Baseline levels and distributions of macular pigment carotenoids were determined via HPLC for serum, autofluorescence imaging (AFI) for retina, and resonance Raman spectroscopy (RRS) for skin. Genotyping of genetic variants strongly associated with carotenoid metabolic pathways or with risk of AMD was performed in comparison to 300 normal controls.
53 subjects (29 female and 24 male) out of a total of 55 Moran Eye Center AREDS II patients enrolled in this ancillary study. Total serum carotenoids and, to a lesser extent, zeaxanthin + lutein correlate with skin Raman values (r=0.4131, p=0.0039),, but peak macular pigment optical density (MPOD) did not. Many of the participants have peak MPOD well above our age-adjusted normal range for unsupplemented individuals, consistent with the fact that >70% of our patients reported regular consumption of lutein and/or zeaxanthin supplements prior to enrollment.
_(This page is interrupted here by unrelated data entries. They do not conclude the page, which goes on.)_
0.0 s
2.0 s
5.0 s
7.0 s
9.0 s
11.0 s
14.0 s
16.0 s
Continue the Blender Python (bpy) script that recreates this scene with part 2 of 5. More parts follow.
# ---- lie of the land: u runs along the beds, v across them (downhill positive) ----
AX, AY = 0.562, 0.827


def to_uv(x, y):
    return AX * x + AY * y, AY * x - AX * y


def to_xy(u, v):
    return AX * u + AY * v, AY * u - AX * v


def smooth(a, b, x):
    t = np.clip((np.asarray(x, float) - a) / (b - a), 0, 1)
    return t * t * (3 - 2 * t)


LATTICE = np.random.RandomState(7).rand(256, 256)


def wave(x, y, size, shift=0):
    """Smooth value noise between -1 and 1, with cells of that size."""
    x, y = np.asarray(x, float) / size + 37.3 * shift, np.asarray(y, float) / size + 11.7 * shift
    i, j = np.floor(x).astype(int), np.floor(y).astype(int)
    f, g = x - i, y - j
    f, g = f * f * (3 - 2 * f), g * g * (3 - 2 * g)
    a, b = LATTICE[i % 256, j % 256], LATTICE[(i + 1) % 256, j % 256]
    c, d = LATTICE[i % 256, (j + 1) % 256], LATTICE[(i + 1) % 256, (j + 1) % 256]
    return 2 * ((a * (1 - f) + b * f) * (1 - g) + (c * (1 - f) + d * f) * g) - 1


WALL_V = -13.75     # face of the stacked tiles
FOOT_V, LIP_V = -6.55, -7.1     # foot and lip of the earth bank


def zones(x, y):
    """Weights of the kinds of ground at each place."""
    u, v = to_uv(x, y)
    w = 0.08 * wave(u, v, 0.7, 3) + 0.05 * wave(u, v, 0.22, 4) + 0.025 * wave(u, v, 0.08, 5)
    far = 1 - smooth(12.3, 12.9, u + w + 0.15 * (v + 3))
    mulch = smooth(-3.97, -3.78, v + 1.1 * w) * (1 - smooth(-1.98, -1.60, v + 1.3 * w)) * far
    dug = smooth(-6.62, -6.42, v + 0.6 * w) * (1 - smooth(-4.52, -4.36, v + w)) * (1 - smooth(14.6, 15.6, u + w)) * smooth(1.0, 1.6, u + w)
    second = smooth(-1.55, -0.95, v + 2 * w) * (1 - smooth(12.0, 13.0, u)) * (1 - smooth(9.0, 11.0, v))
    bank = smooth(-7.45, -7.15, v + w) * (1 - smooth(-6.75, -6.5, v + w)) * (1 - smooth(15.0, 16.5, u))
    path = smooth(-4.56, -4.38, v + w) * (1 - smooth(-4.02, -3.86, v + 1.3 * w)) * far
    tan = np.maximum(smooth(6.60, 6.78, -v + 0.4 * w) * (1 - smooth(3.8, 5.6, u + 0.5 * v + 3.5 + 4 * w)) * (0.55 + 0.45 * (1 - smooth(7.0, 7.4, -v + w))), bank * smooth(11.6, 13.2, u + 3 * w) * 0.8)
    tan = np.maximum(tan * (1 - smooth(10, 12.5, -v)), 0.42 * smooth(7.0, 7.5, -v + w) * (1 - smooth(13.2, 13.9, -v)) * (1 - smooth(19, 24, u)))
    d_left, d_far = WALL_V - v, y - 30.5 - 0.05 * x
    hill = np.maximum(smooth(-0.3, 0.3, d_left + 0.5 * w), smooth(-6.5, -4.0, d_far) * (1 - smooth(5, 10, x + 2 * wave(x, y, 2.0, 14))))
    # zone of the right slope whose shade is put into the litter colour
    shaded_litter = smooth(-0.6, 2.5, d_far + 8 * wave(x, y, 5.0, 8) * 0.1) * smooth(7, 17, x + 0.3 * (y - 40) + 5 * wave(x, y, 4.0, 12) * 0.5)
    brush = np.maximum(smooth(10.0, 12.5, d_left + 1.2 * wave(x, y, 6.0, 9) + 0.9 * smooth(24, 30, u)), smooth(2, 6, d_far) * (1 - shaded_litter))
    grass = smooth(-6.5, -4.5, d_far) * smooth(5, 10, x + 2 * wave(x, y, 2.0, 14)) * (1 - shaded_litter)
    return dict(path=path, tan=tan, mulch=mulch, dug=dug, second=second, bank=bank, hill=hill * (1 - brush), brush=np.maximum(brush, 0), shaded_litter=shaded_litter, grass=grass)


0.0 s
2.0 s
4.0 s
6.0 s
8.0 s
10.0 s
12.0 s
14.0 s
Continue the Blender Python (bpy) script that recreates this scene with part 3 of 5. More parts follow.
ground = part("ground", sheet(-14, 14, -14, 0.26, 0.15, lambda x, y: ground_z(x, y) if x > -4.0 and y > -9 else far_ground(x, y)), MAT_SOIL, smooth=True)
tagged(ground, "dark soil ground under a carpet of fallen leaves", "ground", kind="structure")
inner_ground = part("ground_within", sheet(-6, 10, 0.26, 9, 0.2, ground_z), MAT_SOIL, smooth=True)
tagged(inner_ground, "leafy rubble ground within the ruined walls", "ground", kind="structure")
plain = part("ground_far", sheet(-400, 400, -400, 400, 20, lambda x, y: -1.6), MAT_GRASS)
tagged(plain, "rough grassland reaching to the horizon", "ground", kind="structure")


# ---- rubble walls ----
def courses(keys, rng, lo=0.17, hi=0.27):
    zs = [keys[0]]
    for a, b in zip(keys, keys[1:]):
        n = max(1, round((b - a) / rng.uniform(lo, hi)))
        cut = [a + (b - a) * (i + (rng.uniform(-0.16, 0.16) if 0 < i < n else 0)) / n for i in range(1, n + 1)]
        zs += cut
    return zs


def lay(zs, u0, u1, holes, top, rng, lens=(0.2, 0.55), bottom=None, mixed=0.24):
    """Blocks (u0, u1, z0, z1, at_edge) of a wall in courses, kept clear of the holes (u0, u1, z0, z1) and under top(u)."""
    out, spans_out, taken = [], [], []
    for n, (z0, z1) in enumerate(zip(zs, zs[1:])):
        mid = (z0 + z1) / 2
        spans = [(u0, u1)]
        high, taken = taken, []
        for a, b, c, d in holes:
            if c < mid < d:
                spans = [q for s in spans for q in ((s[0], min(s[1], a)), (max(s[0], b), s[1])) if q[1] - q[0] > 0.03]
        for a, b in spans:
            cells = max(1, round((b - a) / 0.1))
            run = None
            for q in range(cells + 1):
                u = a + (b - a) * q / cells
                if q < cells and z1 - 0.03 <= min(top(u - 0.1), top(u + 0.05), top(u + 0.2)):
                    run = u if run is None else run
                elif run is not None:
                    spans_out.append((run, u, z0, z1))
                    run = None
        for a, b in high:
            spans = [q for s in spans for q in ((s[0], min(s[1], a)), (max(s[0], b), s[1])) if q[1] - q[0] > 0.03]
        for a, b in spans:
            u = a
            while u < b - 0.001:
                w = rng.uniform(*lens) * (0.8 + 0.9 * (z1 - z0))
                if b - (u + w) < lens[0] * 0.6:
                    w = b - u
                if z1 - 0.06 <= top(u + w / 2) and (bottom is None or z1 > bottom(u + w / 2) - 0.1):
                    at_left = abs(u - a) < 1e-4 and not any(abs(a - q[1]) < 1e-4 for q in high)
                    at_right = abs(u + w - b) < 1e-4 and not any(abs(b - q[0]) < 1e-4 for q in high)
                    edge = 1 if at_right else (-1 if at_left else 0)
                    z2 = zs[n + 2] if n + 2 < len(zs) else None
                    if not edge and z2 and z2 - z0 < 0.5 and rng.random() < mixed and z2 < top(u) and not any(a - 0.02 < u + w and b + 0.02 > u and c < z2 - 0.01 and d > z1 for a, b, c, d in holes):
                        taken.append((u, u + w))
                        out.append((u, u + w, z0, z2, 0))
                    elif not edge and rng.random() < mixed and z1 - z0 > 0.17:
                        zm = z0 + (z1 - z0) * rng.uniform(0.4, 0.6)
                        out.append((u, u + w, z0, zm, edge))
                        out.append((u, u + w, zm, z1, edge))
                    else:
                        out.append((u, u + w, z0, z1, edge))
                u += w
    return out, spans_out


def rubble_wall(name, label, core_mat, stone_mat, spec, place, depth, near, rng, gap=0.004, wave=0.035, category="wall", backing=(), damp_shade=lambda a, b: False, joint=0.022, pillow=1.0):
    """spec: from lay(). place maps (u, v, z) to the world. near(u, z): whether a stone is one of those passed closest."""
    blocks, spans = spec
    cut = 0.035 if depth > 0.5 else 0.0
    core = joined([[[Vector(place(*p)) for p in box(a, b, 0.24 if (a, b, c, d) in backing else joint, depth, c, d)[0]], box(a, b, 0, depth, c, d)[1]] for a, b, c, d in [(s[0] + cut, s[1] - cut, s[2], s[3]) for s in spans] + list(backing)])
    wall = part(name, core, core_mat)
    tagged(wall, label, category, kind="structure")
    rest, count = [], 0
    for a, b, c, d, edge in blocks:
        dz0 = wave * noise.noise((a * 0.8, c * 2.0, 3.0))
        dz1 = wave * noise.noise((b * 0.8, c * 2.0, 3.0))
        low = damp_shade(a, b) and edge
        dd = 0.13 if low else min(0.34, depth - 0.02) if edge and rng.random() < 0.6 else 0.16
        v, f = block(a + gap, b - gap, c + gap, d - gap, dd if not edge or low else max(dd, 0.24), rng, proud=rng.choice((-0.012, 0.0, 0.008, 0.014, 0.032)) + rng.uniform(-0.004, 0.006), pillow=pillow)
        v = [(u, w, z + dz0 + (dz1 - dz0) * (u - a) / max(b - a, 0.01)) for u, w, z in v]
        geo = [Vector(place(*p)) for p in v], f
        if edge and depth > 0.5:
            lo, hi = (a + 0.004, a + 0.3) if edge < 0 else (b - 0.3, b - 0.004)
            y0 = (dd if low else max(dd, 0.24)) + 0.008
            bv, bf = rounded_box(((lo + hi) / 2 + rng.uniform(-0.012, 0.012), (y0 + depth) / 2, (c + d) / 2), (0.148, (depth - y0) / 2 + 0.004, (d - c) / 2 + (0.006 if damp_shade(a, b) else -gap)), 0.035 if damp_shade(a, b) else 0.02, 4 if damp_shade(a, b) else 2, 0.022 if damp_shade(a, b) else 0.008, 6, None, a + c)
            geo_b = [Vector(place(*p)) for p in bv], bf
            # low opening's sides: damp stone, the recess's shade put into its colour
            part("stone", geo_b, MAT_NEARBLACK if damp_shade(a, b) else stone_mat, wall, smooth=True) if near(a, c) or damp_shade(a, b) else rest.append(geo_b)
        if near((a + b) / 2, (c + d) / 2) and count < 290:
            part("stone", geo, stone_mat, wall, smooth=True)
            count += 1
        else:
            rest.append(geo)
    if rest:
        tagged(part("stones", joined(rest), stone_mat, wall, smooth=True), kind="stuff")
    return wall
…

Noninvasive skin measurements of total carotenoids are a good surrogate marker for blood values at the baseline visit, but not for peak MPOD in the retina. The high levels of peak MPOD at enrollment suggest that our site’s subjects were already very aware of the potential benefits of lutein and zeaxanthin supplementation. Over the next five years, our ancillary AREDS II study will continue to provide unique information on the relationship of macular carotenoids and prospective risk of advanced AMD at a tissue level in a well defined cohort of high risk AMD patients with and without carotenoid supplementation.